According to Equation (4.35), this implies that

$$c_{l\,\, m_{\rm min}}^- = 0.$$ (4.54)

It can be seen from Equation (4.52) that $m_{\rm min} = -l$ . We conclude that the quantum number $m$ can take a ``ladder'' of discrete values, each rung differing from its immediate neighbors by unity. The top rung is $l$ , and the bottom rung is $-l$ . There are only two possible choices for $l$ . Either it is an integer (e.g., $l=2$ , which allows $m$ to take the integer values $-2, -1, 0, 1, 2$ ), or it is a half-integer (e.g., $l=3/2$ , which allows $m$ to take the half-integer values $-3/2, -1/2, 1/2, 3/2$ ). In fact, we shall prove, in the next section, that an orbital angular momentum can only take integer values of $l$ .

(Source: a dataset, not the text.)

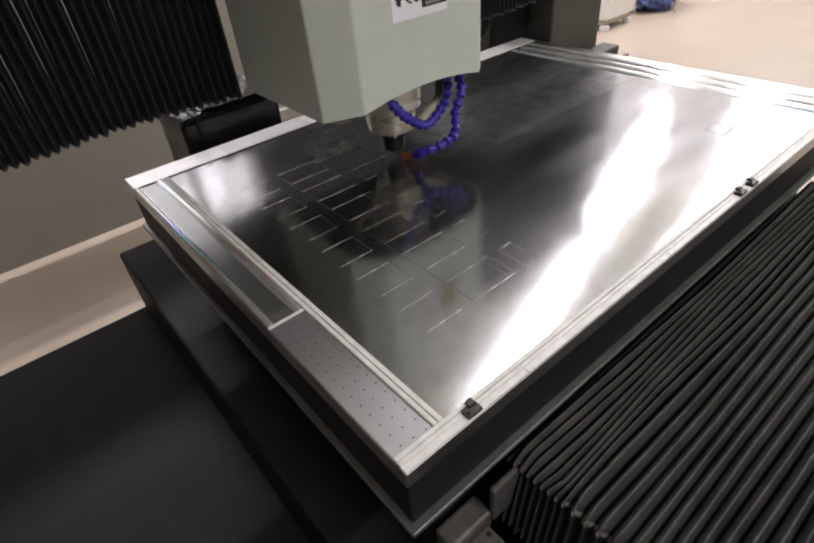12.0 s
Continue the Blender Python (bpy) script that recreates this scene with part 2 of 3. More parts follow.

In summary, just using the fundamental commutation relations (4.8)-(4.10), plus the fact that $L_x$ , $L_y$ , and $L_z$ are Hermitian operators, we have shown that the eigenvalues of $L^2 \equiv L_x^{\,2} + L_y^{\,2}+L_z^{\,2}$ can be written $l\,(l+1)\,\hbar^{\,2}$ , where $l$ is an integer, or a half-integer. Without loss of generality, we can assume that $l$ is non-negative. We have also demonstrated that the eigenvalues of $L_z$ can only take the values $m\,\hbar$ , where $m$ lies in the range $-l, -l+1,\cdots l-1, l$ . Finally, if $\vert l, m\rangle$ denotes a properly normalized simultaneous eigenket of $L^2$ and $L_z$ , belonging to the eigenvalues $l\,(l+1)\,\hbar^{\,2}$ and $m\,\hbar$ , respectively, then we have shown that

$$L^+ \,\vert l, m\rangle = \sqrt{l\,(l+1)-m\,(m+1)}\,\hbar\,\vert l, m+1\rangle$$ (4.55)

$$L^- \,\vert l,m \rangle = \sqrt{l\,(l+1)-m\,(m-1)}\,\hbar\,\vert l, m-1\rangle,$$ (4.56)

where $L^\pm = L_x \pm {\rm i} \,L_y$ are the so-called ladder operators.